レバノン南部カナの空爆現場。がれきと化した避難所から、手足のちぎれた子供、女性らの遺体が運び出される。あまりの無残さに「虐殺だ」(国連事務次長)の声や、これまでイスラム教シーア派組織ヒズボラをまず非難してきたヨルダンのアブドラ国王も「国際法違反」と激しく批判した。
イスラエルは「ヒズボラのロケット弾攻撃拠点を攻撃した。あの建物が標的ではなかった」と釈明するが、数日前の国連レバノン暫定軍施設についても過去何回か標的にした。一九九六年四月にカナの同暫定軍基地攻撃で、市民百人余を殺しており「カナの惨劇」の再来である。
イスラエルの「誤爆」主張は詭弁(きべん)で、誰も信じまい。「市民に紛れ込んだヒズボラに責任がある」という開き直りに、アラブ各国を中心に怒りが噴出したのも当然である。
英国では、米国に同調してイスラエルをいさめないブレア政権の「米追従」を責める世論が急増し、米国の政界OBや中東専門家も、ライス国務長官の対応を批判、と報じられる。

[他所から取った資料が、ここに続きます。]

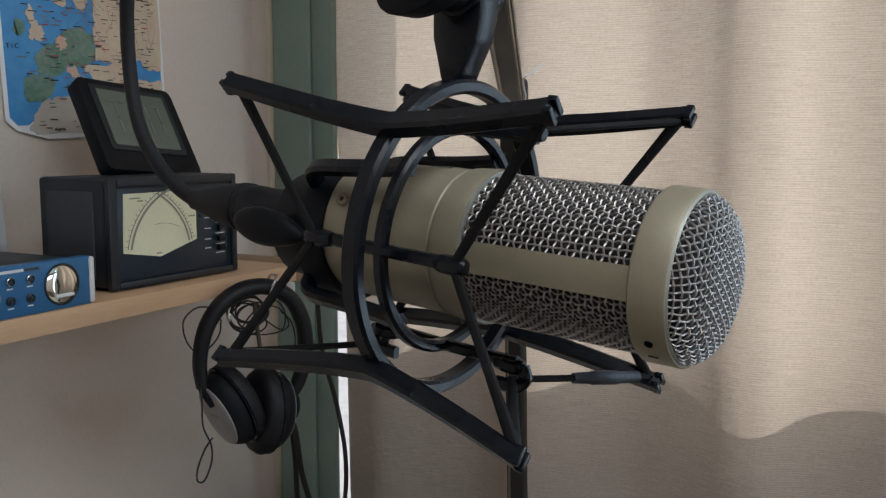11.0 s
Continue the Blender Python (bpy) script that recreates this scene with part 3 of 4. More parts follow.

ヒズボラは民衆の信頼厚い政党でもあり、レバノン政権に閣僚も出している。イスラエル軍の度を越す攻撃がある以上、レバノン国民がヒズボラの武装解除を受け入れるとは思いにくい。
イスラエルと米国は、カナ事件調査のため四十八時間の空爆停止で合意したが、相手が攻撃すれば反撃するとしており、どれだけの停戦効果があるか疑問である。
国連安保理の対応も弱い。今回の緊急会合でも、米国の反対で議長声明にイスラエル「非難」の文言は盛りこめず、「暴力終結」要求という表現にとどまったのは残念である。
今後の焦点は、恒久的解決に向けた安保理決議だが、フランスなどは即時停戦した上で国際部隊派遣を、との呼びかけを提案しているのに対し、米国はヒズボラ排除に固執し協議の先行きは不透明である。
戦闘の激化で、レバノン南部では援助物資が届かず、食料、水不足が深刻化しており、カナの空爆はそれに追い打ちをかけた。
これ以上の犠牲をなくすためにも、米国、イスラエルは国連、国際社会が迫る即時停戦へ踏み切るべきだ。戦略を変えなければ、解決に至る道は決して開かれまい。